Supplied information
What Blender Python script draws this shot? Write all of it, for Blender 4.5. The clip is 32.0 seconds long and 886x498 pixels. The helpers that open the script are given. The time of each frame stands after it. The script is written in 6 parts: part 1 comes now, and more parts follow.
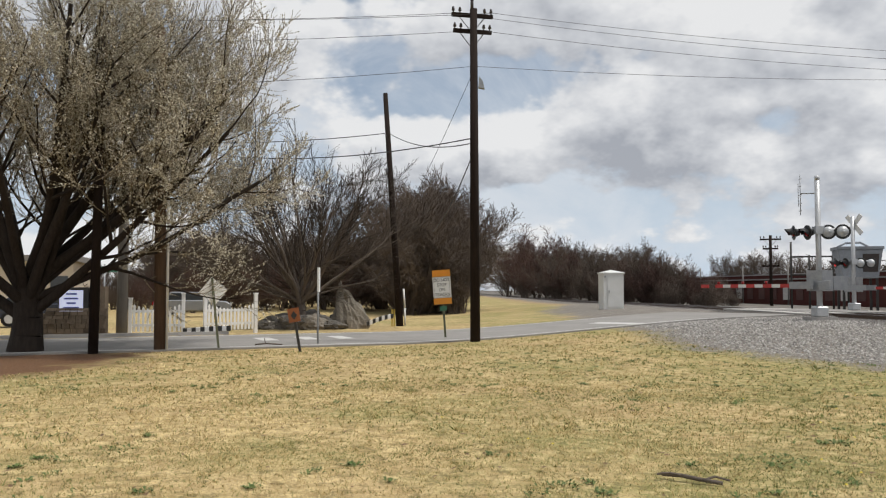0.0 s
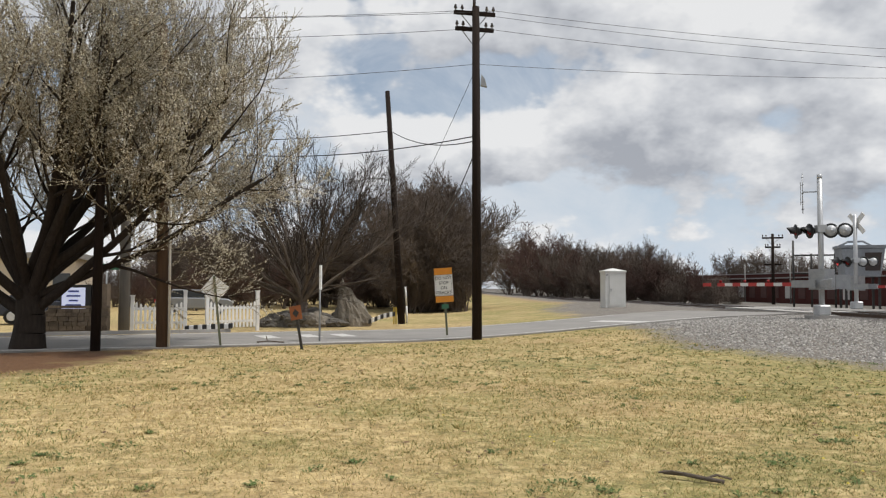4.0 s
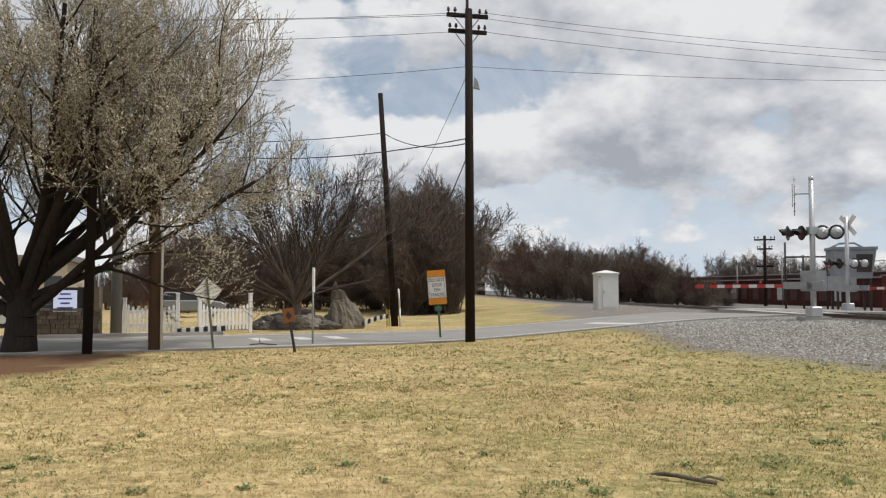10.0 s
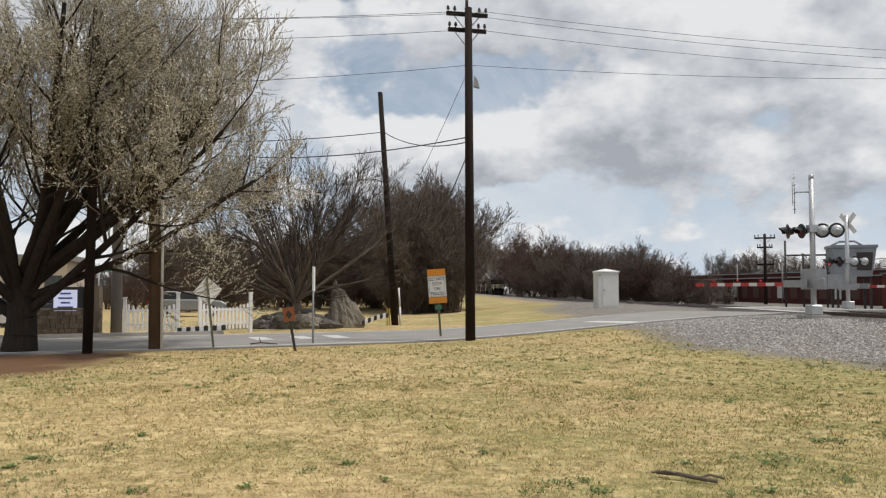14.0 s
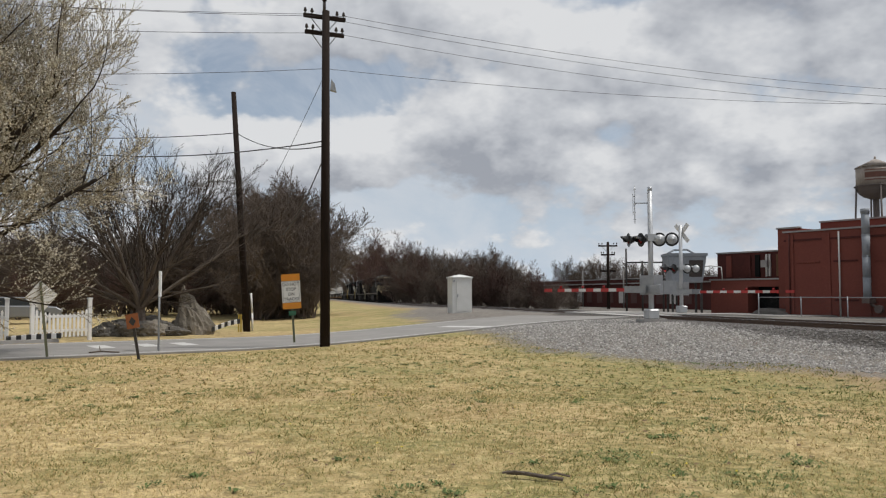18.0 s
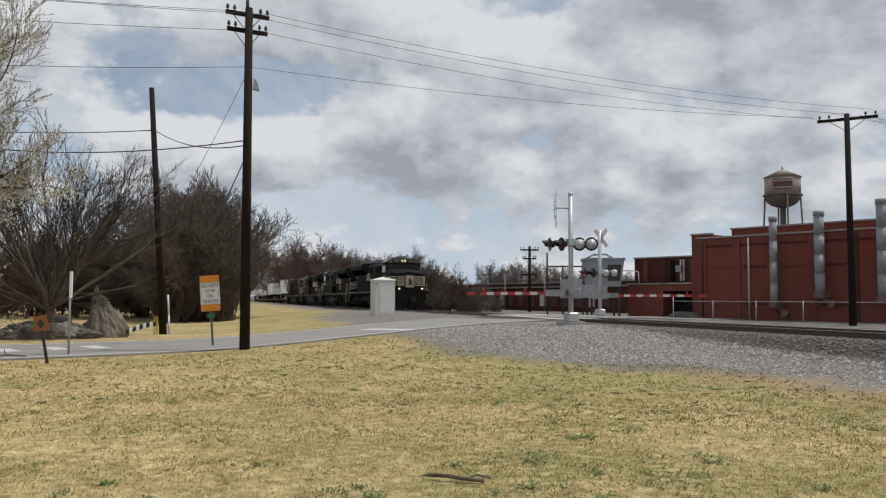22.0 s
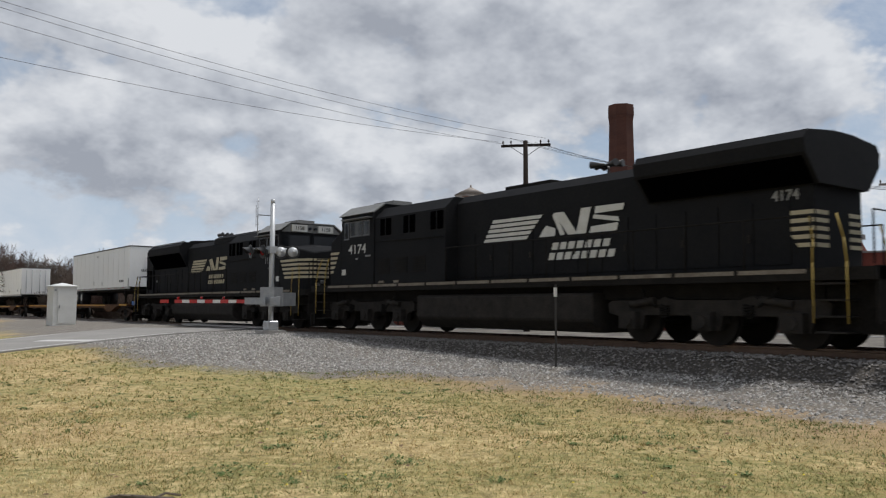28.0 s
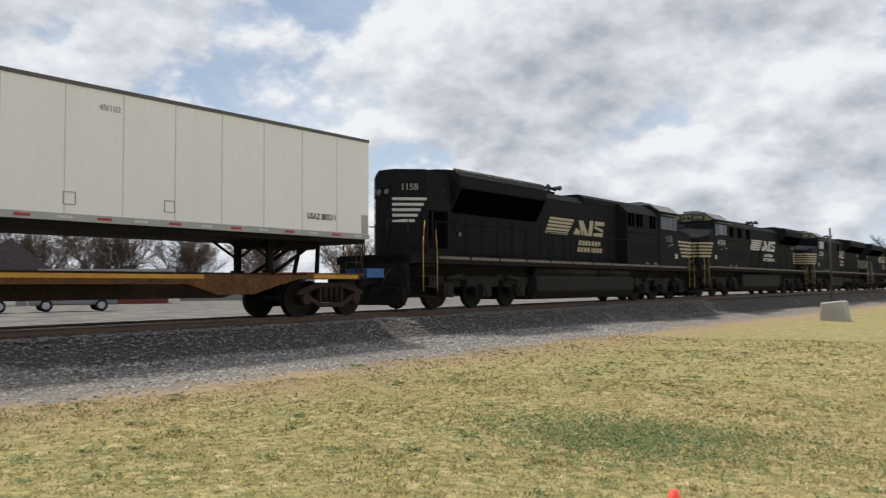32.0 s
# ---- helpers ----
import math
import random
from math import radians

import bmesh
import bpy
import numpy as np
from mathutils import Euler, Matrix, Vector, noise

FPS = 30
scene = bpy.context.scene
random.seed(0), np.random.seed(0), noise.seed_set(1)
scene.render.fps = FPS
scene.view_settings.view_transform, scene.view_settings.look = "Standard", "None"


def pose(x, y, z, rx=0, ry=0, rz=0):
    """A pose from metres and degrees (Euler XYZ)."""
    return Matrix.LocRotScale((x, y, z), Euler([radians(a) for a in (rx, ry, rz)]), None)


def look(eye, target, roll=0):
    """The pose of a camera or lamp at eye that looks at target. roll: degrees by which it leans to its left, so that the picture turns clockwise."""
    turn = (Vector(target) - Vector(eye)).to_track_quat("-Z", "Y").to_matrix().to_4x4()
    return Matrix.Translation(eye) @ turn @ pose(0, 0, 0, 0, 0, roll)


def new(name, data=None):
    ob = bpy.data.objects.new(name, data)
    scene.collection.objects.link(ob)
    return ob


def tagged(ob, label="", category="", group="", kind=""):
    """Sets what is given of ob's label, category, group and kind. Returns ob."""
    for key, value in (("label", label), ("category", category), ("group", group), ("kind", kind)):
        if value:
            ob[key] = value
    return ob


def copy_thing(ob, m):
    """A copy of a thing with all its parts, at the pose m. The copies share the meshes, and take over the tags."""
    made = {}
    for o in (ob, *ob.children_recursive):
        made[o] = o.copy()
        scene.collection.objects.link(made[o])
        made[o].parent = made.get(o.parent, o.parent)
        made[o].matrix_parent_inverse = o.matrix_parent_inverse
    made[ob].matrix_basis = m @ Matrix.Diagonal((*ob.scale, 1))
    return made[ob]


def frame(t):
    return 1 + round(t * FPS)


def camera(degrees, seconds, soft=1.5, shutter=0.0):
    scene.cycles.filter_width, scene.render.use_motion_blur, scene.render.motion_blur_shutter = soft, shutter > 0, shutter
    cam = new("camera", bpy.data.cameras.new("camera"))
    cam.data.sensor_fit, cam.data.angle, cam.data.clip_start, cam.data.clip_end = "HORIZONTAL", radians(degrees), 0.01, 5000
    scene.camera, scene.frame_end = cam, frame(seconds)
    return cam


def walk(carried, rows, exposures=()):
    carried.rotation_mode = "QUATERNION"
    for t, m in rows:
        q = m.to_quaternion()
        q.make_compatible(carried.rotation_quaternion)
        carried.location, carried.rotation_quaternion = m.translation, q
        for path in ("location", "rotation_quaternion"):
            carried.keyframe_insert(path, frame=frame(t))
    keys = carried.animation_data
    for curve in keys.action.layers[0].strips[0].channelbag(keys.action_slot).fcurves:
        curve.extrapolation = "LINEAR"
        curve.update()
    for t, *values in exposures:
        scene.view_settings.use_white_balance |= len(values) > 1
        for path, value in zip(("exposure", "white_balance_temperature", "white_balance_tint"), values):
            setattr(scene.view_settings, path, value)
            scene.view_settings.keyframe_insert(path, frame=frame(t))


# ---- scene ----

Given request
Extract the lines above from the one containing "carried.location, carried.rotation_quaternion = m.translation, q" to the last line, both included, exactly as written.

Response
        carried.location, carried.rotation_quaternion = m.translation, q
        for path in ("location", "rotation_quaternion"):
            carried.keyframe_insert(path, frame=frame(t))
    keys = carried.animation_data
    for curve in keys.action.layers[0].strips[0].channelbag(keys.action_slot).fcurves:
        curve.extrapolation = "LINEAR"
        curve.update()
    for t, *values in exposures:
        scene.view_settings.use_white_balance |= len(values) > 1
        for path, value in zip(("exposure", "white_balance_temperature", "white_balance_tint"), values):
            setattr(scene.view_settings, path, value)
            scene.view_settings.keyframe_insert(path, frame=frame(t))


# ---- scene ----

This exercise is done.